Small interfering RNA-mediated knockdown of notch ligands in primary CD4+ T cells and dendritic cells enhances cytokine production.

The key interaction in the adaptive immune system's response to pathogenic challenge occurs at the interface between APCs and T cells. Families of costimulatory and coinhibitory molecules function in association with the cytokine microenvironment to orchestrate appropriate T cell activation programs. Recent data have demonstrated that the Notch receptor and its ligands also function at the APC:T interface.
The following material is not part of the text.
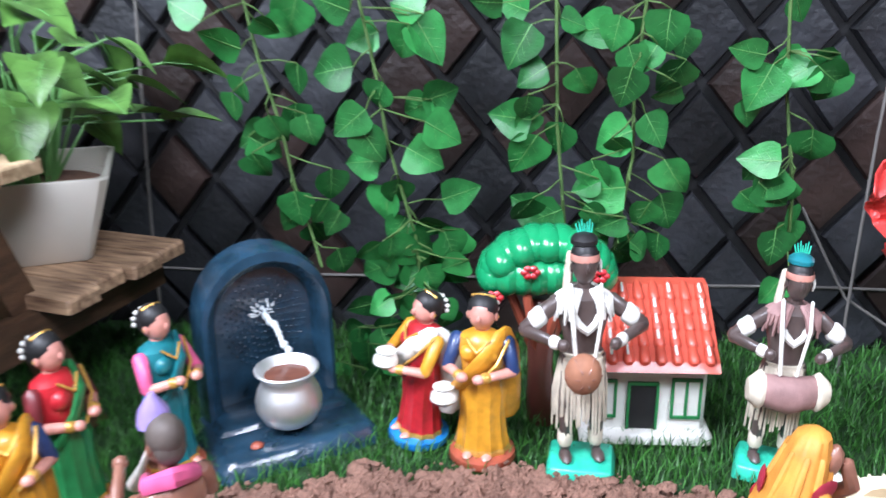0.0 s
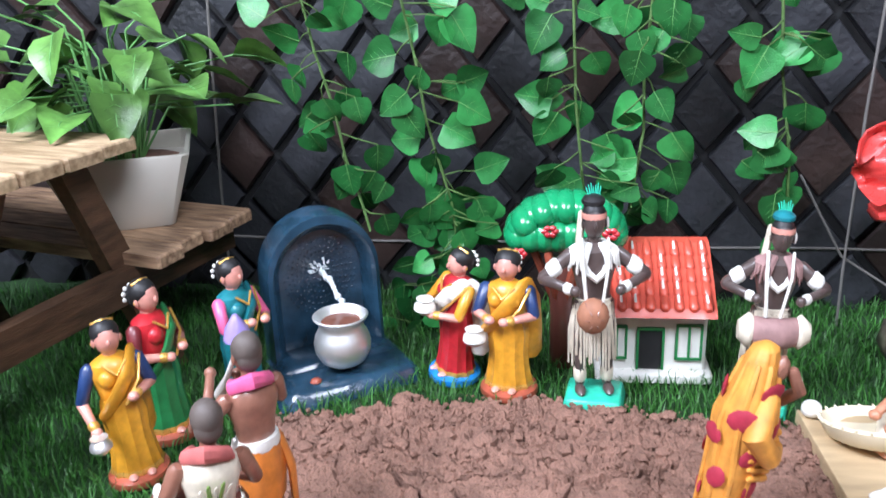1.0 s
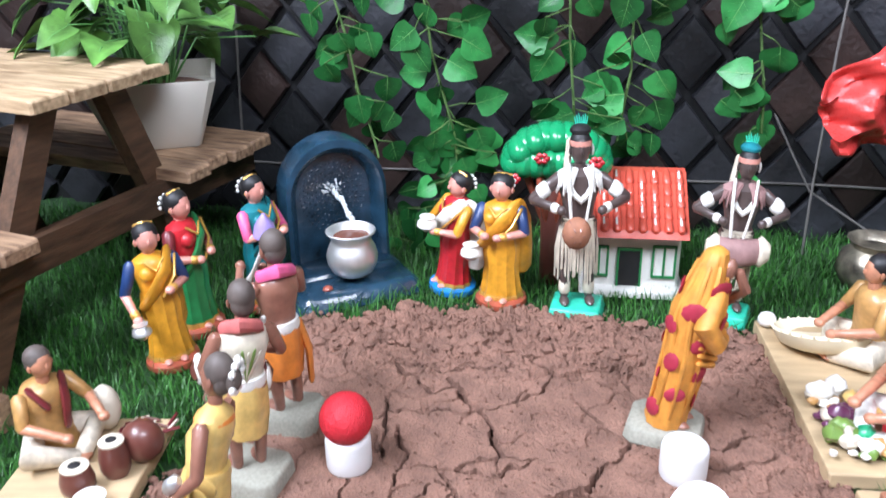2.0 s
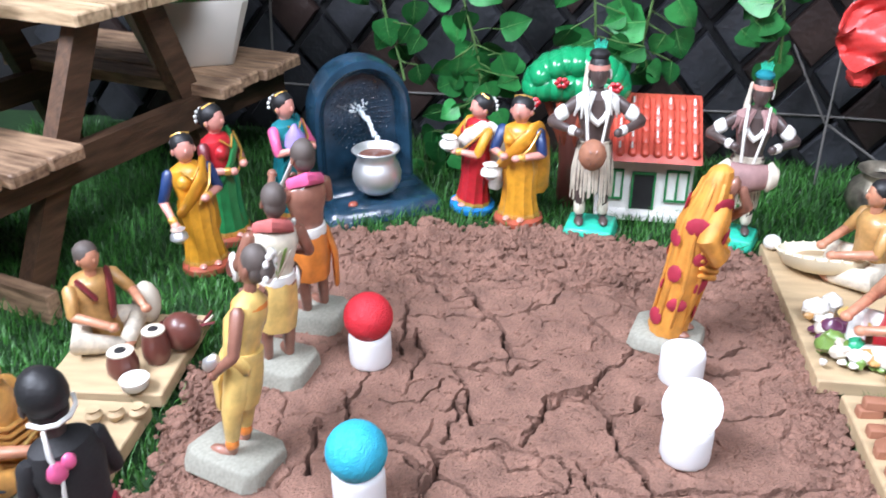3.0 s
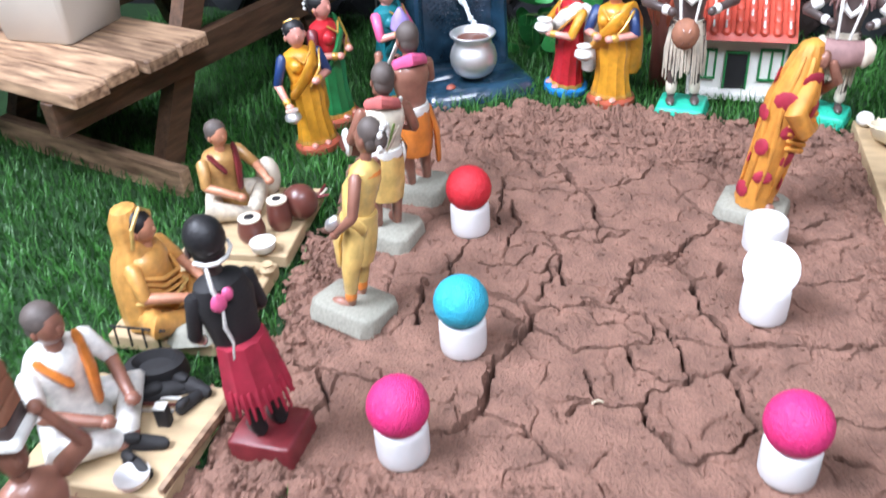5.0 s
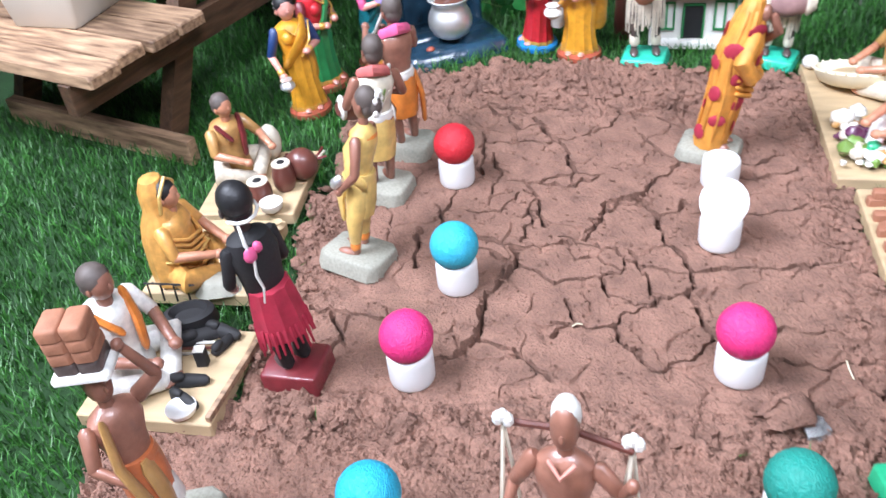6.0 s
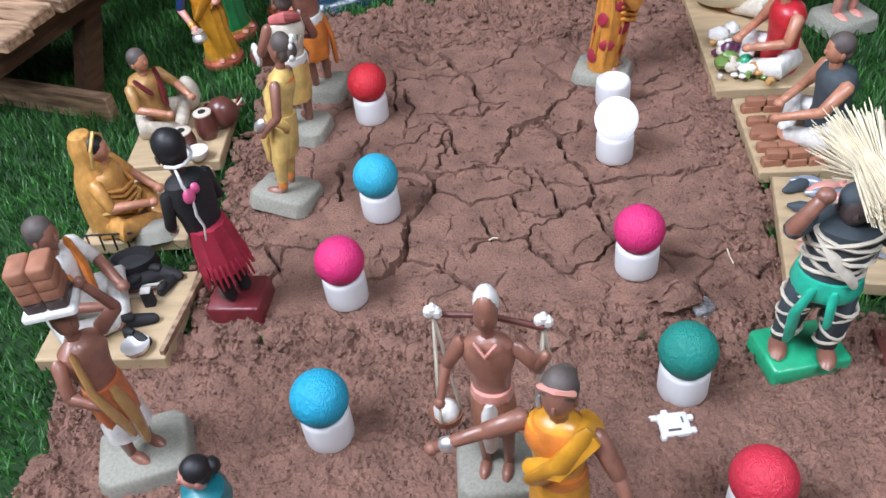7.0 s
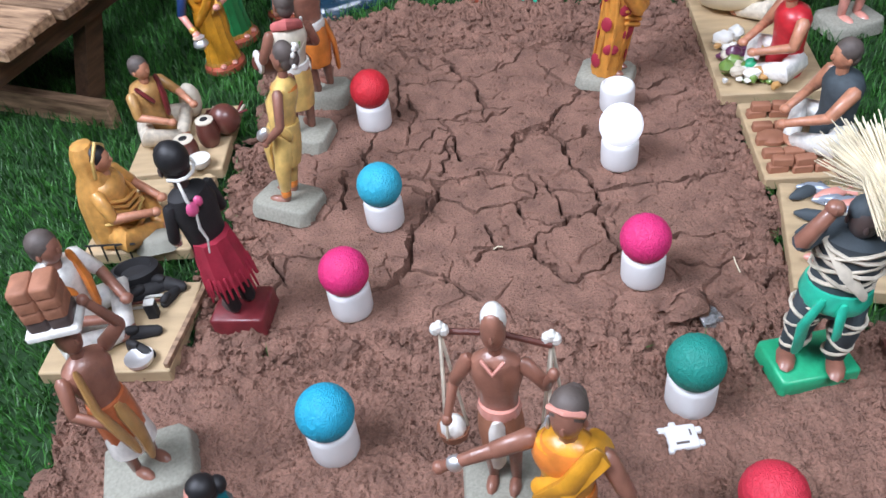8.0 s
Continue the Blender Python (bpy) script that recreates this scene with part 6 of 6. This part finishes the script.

In this study, we describe synthetic small interfering RNA (siRNA) sequences targeting the human Notch ligands Delta1, Jagged1 and Jagged2. Transfection of these siRNAs into human primary CD4(+) T cells and monocyte-derived dendritic cells leads to knockdown of endogenous Notch ligand message. Knockdown of any one of these three Notch ligands in dendritic cells enhanced IFN-gamma production from allogeneic CD4(+) T cells in MLR. In contrast, Delta1 knockdown in CD4(+) T cells selectively enhanced production of IFN-gamma, IL-2, and IL-5 in response to polyclonal stimulation, while Jagged1 or Jagged2 knockdown had no effect. Strikingly, blockade of Notch cleavage with a gamma secretase inhibitor failed to affect cytokine production in this system, implying that Delta1 can influence cytokine production via a Notch cleavage-independent mechanism. These data show for the first time that the Notch pathway can be targeted by siRNA, and that its antagonism may be a unique therapeutic opportunity for immune enhancement.